The revised rate of charge also takes into account the direct and indirect costs of providing the service. The direct costs include staffing costs, accommodation costs, travel costs, capitalisation costs, as well as the cost of materials and services such as stores, computer services and services obtained on a contract basis. The indirect costs form part of general user group costs and are not easily attributed to particular activities. These include executive, financial services, personnel, registry, library and audit services and other corporate costs.

 

The revenue collected by the Grain and Plant Products Export Program for grain quantity charges in 2008-09 was $3,076,416. Of this, $1,842,165 was derived from quantity charges, while $1,234,251 was received from the 40 per cent Government contribution. The projected revenue for quantity charges for grain in 2009-10 is expected to be $3,969,024. All of this will be derived from grain quantity charges in line with the return to 100 per cent cost recovery. The figures represent an increase in total revenue of $892,608.

 

For completeness, all other fees that are applicable to the export of prescribed grain under the Export Control (Fees) Orders 2001 are payable in addition to this rate.

 

Item 4 amends Schedule 1 by omitting Items 2 and 3 of Schedule 1 to the Regulations.

 

The effect of these amendments is to remove all charges for grain prepared under an arrangement (whether shipped in bulk or in container system units).

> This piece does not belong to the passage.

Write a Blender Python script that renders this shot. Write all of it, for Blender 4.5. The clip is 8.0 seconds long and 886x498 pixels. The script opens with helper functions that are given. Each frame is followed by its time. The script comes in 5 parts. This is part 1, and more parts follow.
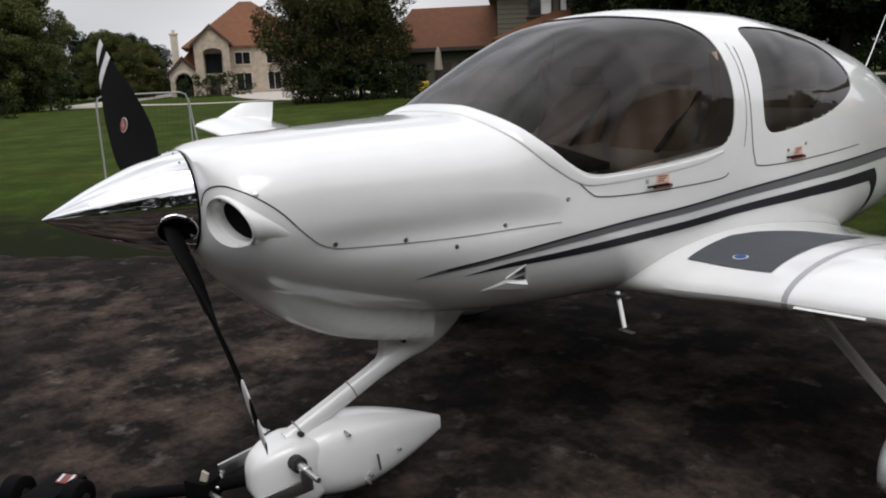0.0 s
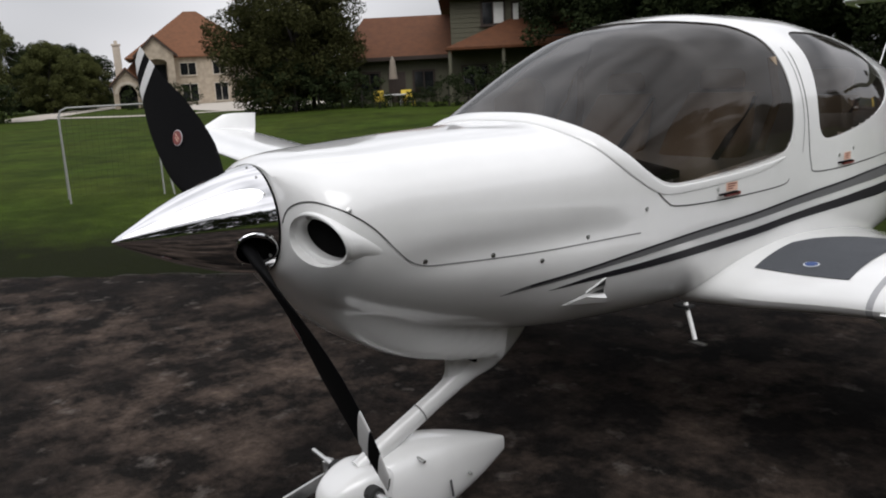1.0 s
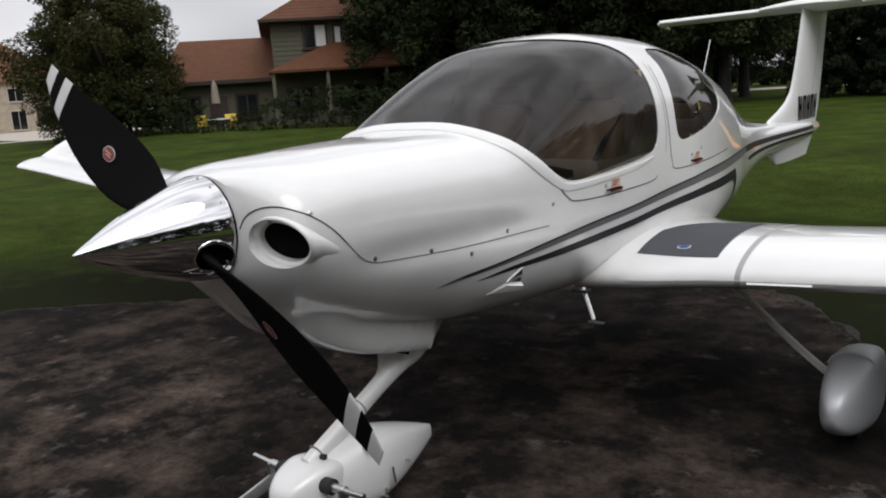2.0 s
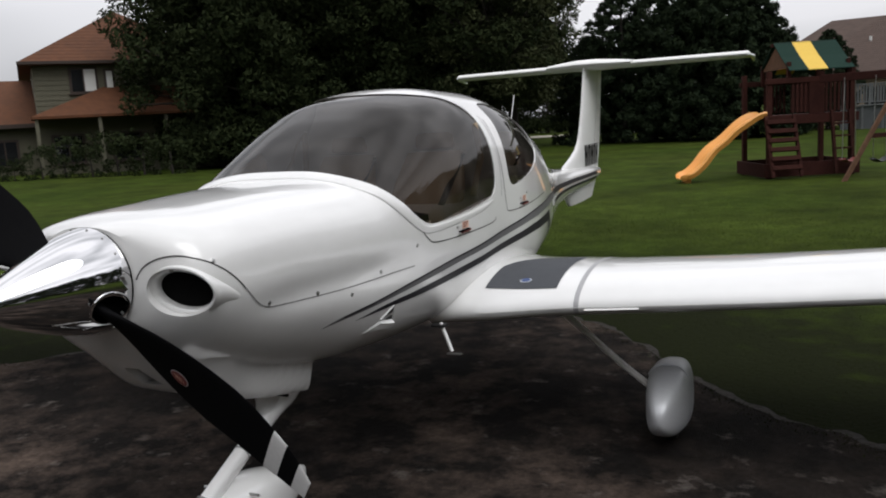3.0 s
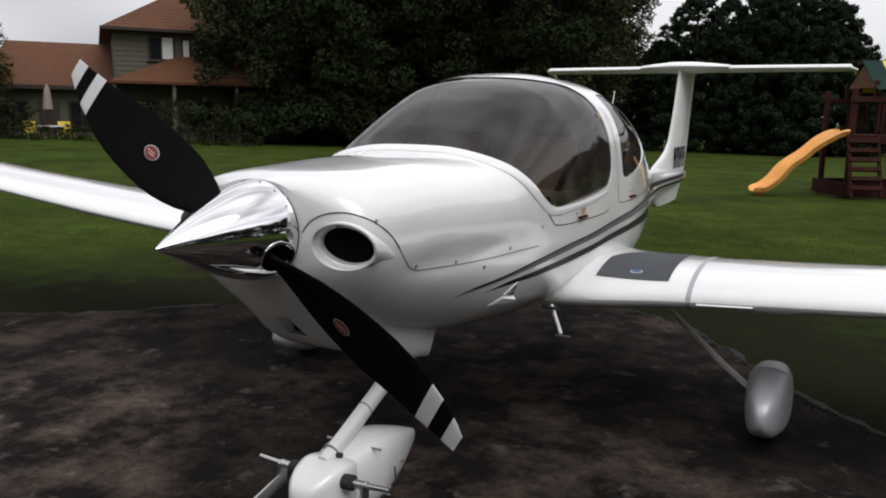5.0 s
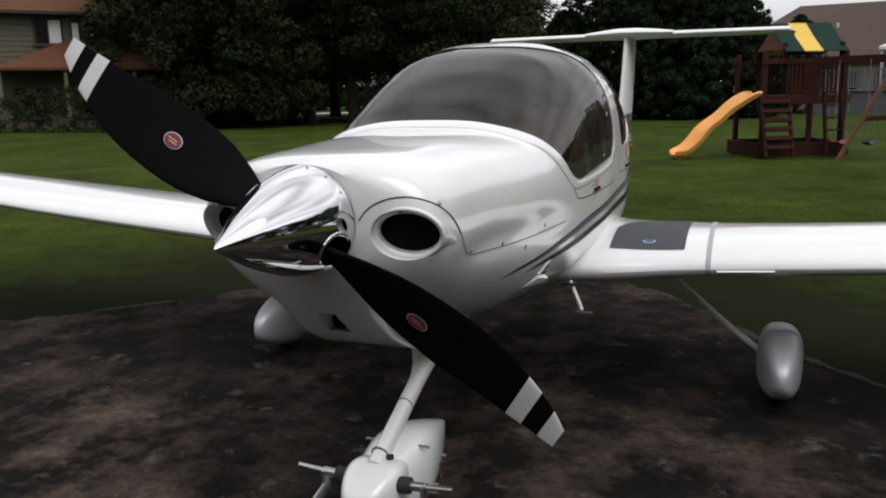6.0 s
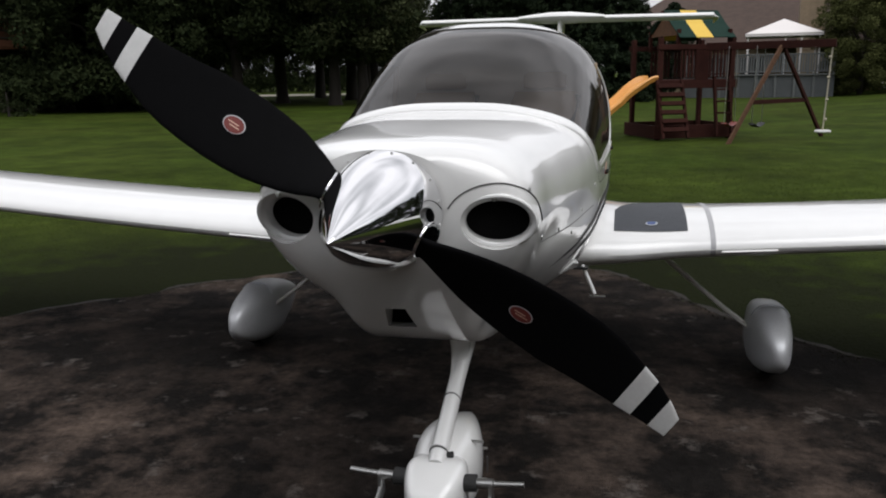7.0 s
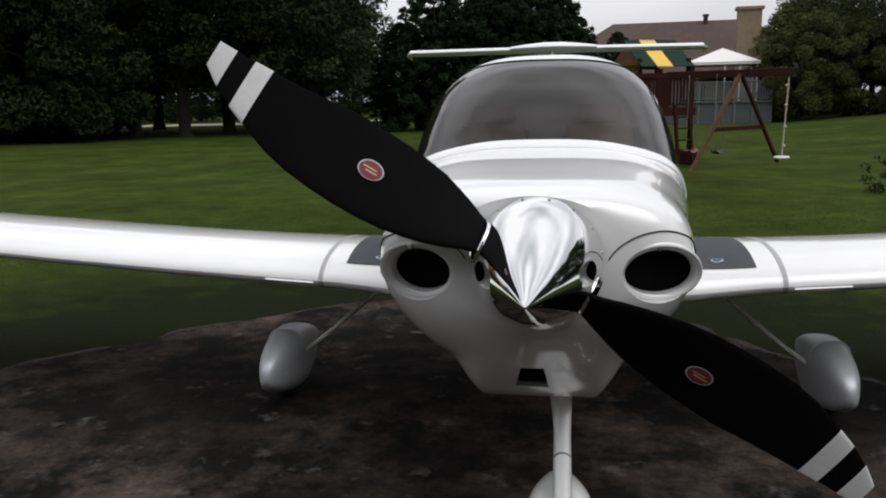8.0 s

This leaves a single tonnage charge for grain that is exported in bulk.

 

In early 2008, the Government commissioned an independent review of quarantine and biosecurity arrangements to identify areas for improvement. The review was conducted by a panel chaired by Mr Roger Beale AO. The final report, One Biosecurity: A Working Partnership (September 2008), recommended a number of reforms to Australia’s biosecurity system. Recommendation 76 of the final report stated that the number of individual charges where possible, should be reduced. This change is in accordance with this recommendation.